>>>>

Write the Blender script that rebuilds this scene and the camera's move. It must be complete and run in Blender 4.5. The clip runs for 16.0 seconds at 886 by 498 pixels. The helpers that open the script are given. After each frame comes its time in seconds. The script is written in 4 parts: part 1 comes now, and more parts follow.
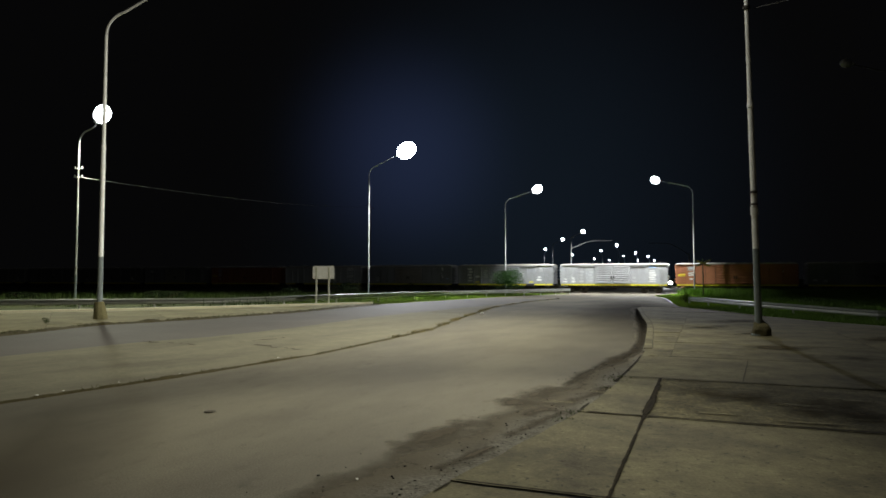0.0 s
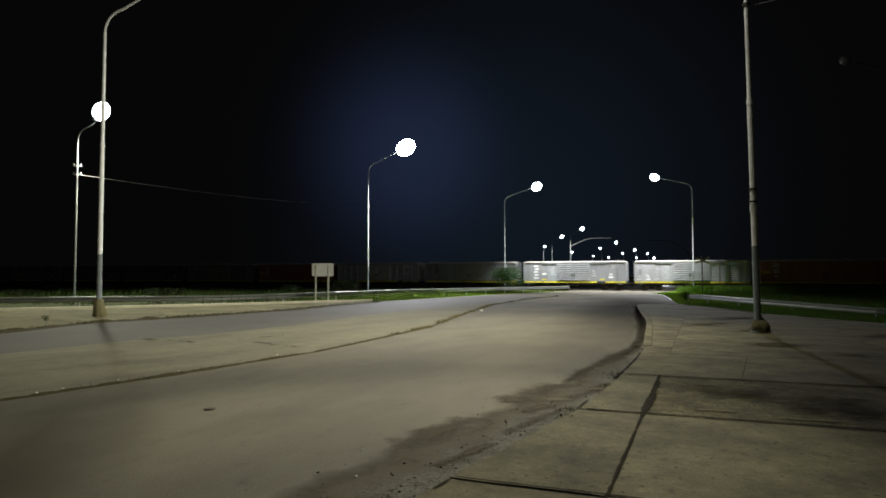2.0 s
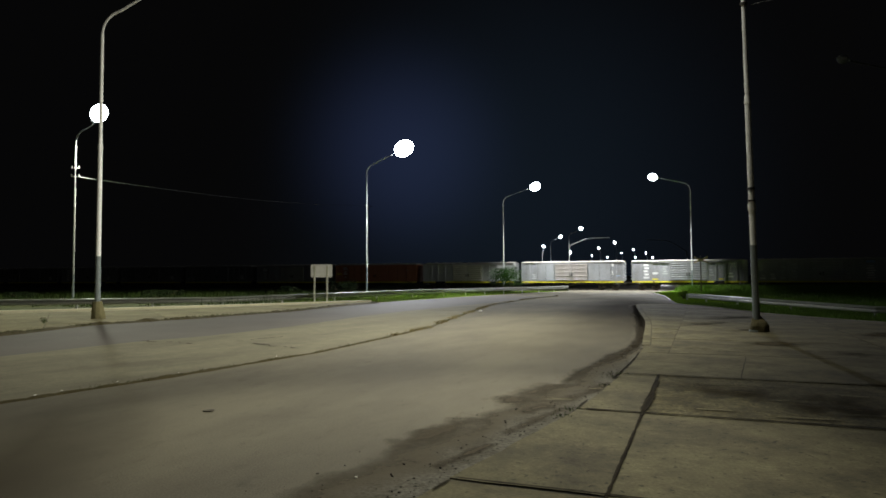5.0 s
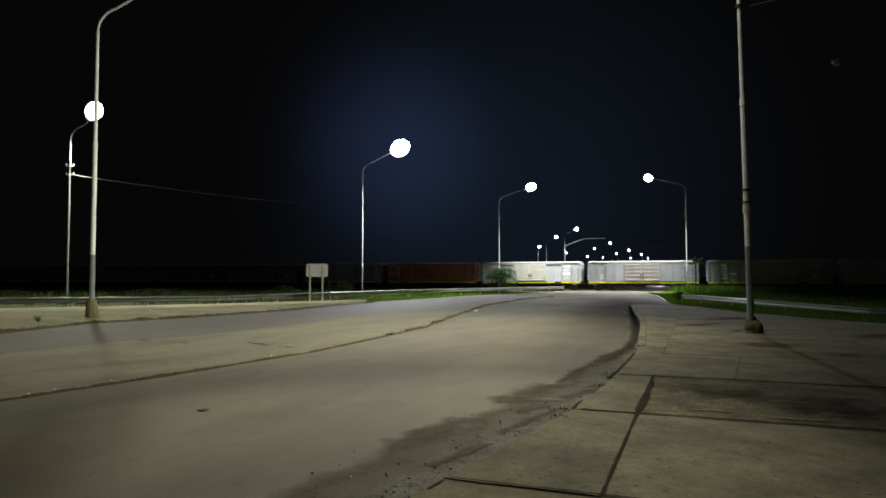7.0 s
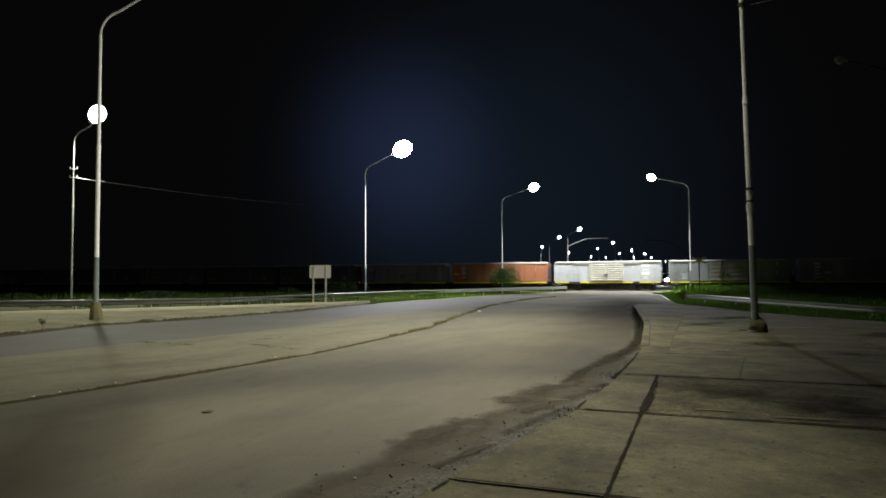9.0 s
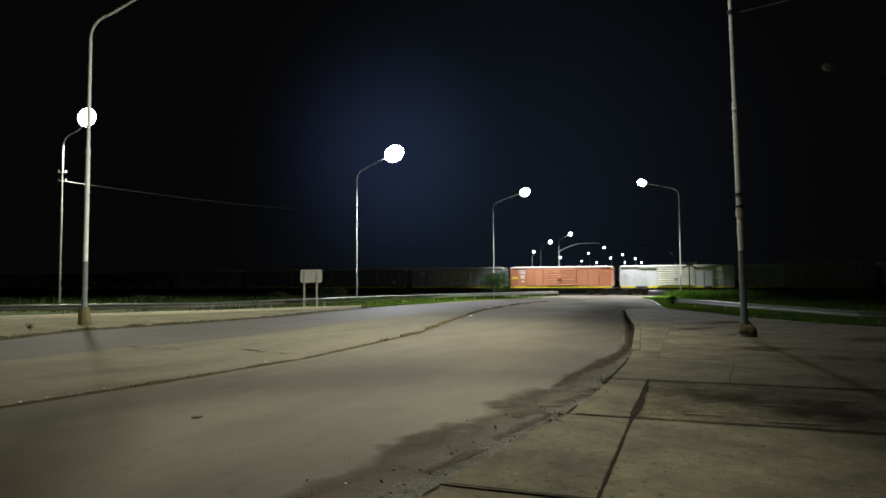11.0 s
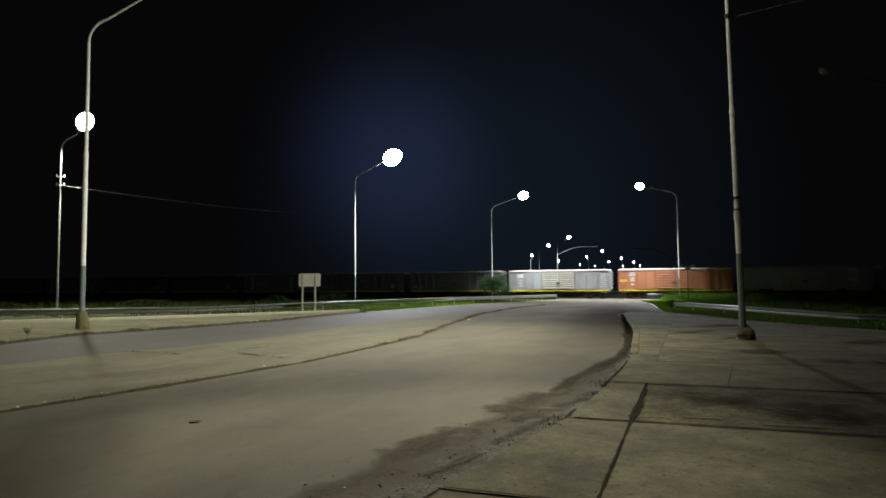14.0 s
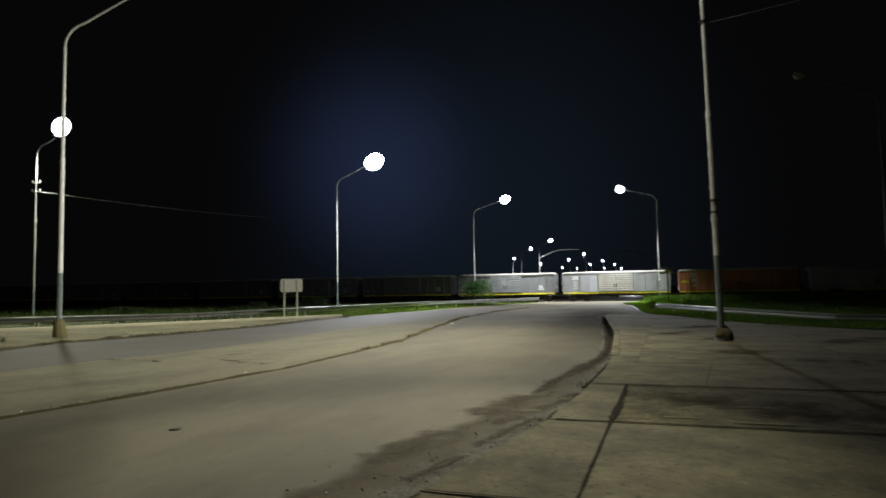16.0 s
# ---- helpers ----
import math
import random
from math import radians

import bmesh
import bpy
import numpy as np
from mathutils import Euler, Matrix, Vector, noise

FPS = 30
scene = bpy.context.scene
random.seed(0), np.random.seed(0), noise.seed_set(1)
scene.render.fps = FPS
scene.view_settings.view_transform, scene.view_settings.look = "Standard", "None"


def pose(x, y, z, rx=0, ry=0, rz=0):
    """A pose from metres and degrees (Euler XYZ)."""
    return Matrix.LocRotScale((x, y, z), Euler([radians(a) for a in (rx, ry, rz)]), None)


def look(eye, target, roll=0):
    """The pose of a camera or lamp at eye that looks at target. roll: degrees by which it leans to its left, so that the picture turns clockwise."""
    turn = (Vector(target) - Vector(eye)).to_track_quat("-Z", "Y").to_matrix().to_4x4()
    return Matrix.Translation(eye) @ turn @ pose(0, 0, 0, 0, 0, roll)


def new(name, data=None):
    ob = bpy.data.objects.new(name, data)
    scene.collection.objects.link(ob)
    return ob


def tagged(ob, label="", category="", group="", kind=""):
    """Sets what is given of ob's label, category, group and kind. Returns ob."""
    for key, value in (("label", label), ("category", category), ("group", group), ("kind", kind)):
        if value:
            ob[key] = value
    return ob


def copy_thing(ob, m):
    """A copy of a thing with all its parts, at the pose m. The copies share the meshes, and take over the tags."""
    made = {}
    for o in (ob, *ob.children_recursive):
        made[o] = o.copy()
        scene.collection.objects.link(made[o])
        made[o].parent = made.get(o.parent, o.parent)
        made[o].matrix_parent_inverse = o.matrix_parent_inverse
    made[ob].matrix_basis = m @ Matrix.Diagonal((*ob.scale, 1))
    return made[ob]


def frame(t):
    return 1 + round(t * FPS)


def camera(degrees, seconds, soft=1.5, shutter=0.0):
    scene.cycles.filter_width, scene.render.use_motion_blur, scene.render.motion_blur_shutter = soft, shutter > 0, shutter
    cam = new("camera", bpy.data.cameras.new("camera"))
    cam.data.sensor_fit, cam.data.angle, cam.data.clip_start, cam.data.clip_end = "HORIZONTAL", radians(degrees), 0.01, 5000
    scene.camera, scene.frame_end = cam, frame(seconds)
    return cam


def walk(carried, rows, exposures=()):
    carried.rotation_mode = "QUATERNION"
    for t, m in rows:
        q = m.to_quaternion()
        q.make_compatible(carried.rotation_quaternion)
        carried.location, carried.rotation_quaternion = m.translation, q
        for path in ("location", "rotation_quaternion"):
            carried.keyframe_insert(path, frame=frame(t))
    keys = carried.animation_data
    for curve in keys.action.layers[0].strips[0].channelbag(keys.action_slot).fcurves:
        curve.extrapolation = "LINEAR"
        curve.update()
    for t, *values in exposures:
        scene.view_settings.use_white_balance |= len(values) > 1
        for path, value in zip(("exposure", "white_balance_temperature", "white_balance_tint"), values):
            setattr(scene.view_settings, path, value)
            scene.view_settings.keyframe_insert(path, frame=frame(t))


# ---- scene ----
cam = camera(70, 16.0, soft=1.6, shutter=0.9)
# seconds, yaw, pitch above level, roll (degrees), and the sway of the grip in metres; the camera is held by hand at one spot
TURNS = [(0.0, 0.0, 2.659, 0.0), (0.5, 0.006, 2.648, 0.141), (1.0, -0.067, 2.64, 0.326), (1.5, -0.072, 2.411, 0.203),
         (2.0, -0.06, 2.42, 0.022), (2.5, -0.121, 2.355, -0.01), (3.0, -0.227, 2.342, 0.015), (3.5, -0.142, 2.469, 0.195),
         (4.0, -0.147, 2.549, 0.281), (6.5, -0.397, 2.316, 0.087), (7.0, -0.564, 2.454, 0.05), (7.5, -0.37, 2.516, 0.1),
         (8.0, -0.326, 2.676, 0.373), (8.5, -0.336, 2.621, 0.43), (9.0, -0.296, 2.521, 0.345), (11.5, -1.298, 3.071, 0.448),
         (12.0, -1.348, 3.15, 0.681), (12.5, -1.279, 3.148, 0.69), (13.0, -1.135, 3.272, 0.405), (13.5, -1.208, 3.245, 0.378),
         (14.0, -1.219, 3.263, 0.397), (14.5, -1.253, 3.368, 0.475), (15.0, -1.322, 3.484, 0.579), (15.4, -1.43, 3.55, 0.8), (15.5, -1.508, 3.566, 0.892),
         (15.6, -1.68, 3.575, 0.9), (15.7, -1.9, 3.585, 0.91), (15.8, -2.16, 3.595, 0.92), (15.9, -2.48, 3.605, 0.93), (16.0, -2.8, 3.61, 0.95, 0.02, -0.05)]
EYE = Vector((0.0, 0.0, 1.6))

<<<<
>>>>

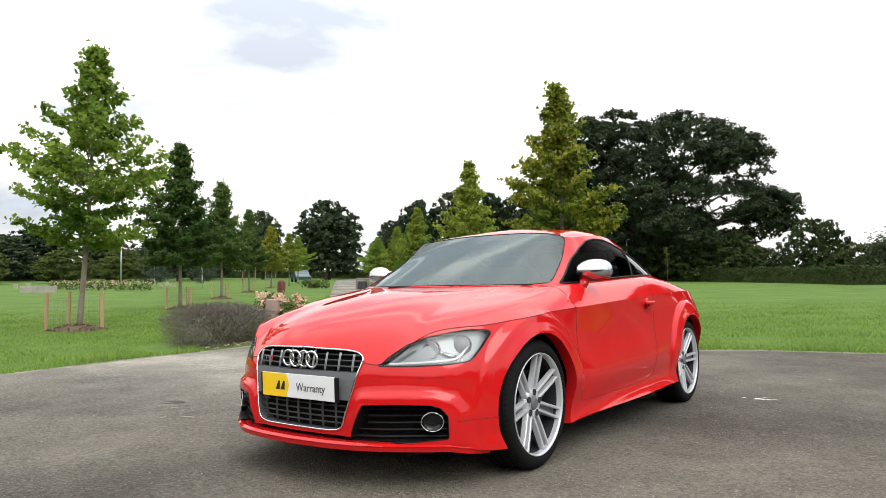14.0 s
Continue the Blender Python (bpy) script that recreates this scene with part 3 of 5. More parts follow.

<<<<

## [STATED EXERCISE]
Keep both end lines and retype everything in the records above from the line containing "return made[ob]" through the line containing "for curve in", exactly, with nothing else.

## [WRITTEN ANSWER]
    return made[ob]


def frame(t):
    return 1 + round(t * FPS)


def camera(degrees, seconds, soft=1.5, shutter=0.0):
    scene.cycles.filter_width, scene.render.use_motion_blur, scene.render.motion_blur_shutter = soft, shutter > 0, shutter
    cam = new("camera", bpy.data.cameras.new("camera"))
    cam.data.sensor_fit, cam.data.angle, cam.data.clip_start, cam.data.clip_end = "HORIZONTAL", radians(degrees), 0.01, 5000
    scene.camera, scene.frame_end = cam, frame(seconds)
    return cam


def walk(carried, rows, exposures=()):
    carried.rotation_mode = "QUATERNION"
    for t, m in rows:
        q = m.to_quaternion()
        q.make_compatible(carried.rotation_quaternion)
        carried.location, carried.rotation_quaternion = m.translation, q
        for path in ("location", "rotation_quaternion"):
            carried.keyframe_insert(path, frame=frame(t))
    keys = carried.animation_data
    for curve in keys.action.layers[0].strips[0].channelbag(keys.action_slot).fcurves:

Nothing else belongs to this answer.